Records »

[Begin]

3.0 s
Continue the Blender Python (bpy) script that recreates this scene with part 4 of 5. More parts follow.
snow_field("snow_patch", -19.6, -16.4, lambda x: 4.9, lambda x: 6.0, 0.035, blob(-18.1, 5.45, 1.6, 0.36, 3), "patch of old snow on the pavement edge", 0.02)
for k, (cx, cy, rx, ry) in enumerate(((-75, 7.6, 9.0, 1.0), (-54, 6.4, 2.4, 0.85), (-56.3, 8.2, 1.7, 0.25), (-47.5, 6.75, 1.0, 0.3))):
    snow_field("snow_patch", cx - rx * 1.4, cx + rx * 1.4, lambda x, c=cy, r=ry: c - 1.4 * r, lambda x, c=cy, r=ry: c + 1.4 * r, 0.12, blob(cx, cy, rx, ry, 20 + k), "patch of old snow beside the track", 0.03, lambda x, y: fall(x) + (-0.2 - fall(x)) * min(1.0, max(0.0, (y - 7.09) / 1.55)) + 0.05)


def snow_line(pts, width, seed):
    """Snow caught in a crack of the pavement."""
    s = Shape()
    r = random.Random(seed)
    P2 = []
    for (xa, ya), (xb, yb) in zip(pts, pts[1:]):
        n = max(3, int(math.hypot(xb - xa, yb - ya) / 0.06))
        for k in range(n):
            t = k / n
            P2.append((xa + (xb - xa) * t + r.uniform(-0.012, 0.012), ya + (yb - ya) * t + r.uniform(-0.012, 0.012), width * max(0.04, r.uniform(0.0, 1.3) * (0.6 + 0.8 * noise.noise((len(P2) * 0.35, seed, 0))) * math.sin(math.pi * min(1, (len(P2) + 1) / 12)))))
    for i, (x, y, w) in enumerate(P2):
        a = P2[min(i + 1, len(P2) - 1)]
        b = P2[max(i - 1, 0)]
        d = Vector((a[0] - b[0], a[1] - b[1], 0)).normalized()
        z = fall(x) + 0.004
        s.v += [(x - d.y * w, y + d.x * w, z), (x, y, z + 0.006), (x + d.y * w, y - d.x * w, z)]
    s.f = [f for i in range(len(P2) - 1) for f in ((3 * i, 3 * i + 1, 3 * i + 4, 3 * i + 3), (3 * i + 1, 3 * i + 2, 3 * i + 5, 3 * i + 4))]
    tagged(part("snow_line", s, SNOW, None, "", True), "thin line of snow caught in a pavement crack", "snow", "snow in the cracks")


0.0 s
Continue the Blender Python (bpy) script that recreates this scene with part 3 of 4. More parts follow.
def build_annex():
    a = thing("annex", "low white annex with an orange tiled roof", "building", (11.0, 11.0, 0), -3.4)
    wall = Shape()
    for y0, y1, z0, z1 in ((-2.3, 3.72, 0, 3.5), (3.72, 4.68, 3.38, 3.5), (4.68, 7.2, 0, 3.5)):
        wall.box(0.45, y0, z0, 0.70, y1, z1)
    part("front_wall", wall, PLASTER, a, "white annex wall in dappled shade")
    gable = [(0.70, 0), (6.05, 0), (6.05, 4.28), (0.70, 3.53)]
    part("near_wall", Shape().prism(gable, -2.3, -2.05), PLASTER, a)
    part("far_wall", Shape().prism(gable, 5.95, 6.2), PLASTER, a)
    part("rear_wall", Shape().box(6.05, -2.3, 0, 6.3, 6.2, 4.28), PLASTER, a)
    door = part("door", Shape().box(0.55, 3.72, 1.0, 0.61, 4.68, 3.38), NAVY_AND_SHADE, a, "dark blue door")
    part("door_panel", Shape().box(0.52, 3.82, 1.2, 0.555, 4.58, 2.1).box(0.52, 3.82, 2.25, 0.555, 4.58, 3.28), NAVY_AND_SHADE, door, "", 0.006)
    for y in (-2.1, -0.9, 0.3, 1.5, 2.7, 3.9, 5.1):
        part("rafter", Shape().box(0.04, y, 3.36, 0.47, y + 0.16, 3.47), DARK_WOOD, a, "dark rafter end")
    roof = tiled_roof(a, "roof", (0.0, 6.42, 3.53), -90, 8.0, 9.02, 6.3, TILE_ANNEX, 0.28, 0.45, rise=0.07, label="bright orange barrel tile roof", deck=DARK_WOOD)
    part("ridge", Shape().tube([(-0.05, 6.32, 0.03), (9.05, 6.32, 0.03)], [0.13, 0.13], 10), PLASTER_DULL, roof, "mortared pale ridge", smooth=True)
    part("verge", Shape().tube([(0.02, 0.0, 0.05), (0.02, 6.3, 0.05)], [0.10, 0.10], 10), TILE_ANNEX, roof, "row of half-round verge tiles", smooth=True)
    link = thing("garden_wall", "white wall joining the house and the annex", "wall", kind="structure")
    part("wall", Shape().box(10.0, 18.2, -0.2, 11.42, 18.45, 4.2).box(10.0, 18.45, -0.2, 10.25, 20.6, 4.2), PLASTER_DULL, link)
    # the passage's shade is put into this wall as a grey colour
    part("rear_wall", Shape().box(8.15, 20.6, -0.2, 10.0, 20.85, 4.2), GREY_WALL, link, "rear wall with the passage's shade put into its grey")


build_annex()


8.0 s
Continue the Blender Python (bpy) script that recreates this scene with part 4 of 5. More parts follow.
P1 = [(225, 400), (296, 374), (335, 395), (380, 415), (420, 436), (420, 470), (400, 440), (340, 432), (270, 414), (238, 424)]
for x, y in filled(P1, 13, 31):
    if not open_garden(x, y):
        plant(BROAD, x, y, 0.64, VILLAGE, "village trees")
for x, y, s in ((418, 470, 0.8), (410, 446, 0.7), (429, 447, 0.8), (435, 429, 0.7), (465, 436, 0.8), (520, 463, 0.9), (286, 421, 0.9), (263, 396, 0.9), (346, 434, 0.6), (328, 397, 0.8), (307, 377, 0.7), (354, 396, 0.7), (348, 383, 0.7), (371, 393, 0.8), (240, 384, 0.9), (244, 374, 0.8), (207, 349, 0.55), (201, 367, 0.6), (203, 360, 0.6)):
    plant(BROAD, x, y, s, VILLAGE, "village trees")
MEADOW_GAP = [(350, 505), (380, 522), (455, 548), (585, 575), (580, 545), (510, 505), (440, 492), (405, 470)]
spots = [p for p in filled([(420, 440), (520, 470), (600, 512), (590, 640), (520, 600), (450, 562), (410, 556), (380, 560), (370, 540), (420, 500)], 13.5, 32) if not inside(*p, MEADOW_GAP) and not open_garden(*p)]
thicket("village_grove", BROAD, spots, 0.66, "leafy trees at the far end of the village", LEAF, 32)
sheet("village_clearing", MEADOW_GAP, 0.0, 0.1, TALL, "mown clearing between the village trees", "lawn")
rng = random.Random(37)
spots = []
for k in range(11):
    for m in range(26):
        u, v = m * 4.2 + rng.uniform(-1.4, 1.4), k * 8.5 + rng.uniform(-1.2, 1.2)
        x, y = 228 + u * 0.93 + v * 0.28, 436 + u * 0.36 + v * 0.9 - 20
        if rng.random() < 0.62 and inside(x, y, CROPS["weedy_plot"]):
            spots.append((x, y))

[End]
[Begin]

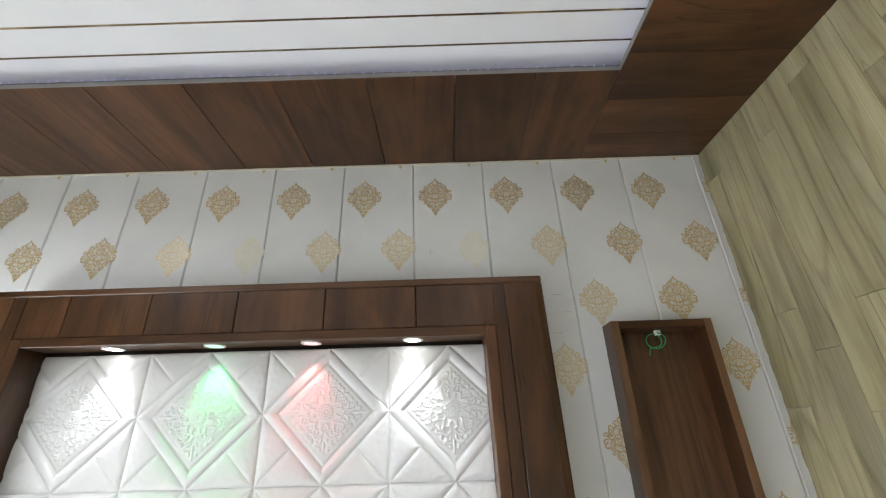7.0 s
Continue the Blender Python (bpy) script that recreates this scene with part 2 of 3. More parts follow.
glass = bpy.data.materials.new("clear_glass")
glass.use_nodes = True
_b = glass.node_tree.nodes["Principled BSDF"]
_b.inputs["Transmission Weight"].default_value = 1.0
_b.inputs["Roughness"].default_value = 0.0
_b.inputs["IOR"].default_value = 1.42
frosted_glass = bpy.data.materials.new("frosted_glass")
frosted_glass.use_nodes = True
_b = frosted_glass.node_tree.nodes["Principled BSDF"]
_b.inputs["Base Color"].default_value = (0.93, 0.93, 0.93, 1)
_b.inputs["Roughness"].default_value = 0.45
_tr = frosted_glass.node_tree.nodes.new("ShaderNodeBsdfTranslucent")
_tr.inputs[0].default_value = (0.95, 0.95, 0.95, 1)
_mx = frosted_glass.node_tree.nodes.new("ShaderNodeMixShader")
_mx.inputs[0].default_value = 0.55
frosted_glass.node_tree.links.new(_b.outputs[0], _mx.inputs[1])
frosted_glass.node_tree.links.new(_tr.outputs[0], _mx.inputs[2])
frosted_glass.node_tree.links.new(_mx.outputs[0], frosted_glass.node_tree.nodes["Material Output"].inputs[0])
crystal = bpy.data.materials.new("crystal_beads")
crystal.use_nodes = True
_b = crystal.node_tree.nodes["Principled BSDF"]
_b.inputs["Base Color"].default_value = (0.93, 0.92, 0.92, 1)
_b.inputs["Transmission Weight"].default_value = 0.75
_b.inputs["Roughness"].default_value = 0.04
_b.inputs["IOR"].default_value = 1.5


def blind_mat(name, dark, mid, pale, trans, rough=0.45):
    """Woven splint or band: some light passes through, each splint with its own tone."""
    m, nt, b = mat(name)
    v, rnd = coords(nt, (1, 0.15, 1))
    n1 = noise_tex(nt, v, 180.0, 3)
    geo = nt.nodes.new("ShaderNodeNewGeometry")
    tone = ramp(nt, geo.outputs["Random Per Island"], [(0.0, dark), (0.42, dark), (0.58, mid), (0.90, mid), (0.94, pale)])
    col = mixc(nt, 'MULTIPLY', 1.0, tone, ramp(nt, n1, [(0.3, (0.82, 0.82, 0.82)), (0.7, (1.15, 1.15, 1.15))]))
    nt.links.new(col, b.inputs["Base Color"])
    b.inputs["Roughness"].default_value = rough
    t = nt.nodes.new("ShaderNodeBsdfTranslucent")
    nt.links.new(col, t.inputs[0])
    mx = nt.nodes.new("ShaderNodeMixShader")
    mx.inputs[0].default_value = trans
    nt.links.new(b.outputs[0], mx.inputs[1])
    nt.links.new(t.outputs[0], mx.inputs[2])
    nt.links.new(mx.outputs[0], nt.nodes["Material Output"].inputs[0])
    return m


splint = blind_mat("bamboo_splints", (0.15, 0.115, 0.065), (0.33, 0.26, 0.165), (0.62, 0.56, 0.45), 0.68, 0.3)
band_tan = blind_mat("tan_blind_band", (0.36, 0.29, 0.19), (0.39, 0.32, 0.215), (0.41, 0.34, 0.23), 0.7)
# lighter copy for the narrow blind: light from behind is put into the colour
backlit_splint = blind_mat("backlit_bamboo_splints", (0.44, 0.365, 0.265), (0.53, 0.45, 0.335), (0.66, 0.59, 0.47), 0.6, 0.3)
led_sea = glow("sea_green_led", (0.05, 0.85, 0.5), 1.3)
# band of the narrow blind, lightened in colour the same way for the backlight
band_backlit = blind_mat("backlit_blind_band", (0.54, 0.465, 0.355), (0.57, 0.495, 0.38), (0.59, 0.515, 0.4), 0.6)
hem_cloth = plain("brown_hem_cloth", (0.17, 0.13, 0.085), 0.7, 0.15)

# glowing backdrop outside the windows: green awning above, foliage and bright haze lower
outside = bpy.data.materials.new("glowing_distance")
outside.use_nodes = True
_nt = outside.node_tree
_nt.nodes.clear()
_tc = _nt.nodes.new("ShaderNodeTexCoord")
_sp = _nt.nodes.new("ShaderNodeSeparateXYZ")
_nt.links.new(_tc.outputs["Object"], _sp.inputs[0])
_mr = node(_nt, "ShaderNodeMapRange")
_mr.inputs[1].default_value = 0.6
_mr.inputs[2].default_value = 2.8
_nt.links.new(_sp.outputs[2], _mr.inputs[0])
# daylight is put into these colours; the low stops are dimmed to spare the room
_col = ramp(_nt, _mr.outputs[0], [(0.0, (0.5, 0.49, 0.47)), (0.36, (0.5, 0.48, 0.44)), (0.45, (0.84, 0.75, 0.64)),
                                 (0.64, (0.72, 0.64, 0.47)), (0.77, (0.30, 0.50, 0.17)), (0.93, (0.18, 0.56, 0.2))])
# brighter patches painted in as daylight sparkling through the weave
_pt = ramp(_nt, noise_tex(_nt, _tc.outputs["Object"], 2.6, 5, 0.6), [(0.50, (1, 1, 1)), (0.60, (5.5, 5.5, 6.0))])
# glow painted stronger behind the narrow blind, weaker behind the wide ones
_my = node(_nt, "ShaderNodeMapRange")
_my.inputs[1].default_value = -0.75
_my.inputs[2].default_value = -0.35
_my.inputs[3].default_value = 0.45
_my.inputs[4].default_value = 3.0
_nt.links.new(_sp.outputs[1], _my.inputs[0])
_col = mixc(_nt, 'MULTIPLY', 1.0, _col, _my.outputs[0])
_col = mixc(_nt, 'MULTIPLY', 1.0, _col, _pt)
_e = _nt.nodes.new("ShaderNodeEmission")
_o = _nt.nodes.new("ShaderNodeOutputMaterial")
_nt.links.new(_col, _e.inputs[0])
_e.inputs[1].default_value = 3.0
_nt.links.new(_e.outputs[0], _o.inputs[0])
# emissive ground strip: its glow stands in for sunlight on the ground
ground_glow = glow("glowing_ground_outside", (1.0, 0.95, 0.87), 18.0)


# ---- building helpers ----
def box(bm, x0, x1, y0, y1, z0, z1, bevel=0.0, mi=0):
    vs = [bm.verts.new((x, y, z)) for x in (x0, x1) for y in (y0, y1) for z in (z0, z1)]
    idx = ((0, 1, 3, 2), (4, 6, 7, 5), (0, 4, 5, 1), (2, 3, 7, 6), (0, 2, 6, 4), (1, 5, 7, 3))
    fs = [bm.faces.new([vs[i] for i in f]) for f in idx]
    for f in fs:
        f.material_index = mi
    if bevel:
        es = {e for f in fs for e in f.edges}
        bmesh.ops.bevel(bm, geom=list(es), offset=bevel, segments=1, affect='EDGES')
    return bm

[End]
[Begin]

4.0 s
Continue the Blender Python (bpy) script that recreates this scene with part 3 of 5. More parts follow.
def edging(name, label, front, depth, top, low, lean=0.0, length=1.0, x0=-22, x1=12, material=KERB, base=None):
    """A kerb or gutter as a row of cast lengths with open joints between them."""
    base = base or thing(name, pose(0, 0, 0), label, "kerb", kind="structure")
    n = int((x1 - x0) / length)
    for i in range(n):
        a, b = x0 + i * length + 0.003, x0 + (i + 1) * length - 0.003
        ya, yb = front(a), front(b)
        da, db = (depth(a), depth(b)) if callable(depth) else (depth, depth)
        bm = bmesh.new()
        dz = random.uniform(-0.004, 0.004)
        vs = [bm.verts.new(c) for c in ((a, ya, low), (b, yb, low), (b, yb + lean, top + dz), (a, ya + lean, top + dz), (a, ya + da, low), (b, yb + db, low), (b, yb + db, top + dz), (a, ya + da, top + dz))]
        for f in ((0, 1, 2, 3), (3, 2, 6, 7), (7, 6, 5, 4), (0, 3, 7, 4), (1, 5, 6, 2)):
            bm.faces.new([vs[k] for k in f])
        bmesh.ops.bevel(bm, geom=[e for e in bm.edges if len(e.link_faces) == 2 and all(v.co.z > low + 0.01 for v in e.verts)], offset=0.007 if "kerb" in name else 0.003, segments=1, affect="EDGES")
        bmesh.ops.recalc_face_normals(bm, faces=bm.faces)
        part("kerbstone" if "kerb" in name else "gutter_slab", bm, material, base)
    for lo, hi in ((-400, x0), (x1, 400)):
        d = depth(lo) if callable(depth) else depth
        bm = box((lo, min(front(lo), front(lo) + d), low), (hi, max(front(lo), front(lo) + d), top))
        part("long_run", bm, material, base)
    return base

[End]

What is asked » Check each line of the data above for the word "this", then state how many lines have it. Give the number alone.

Correct response » 6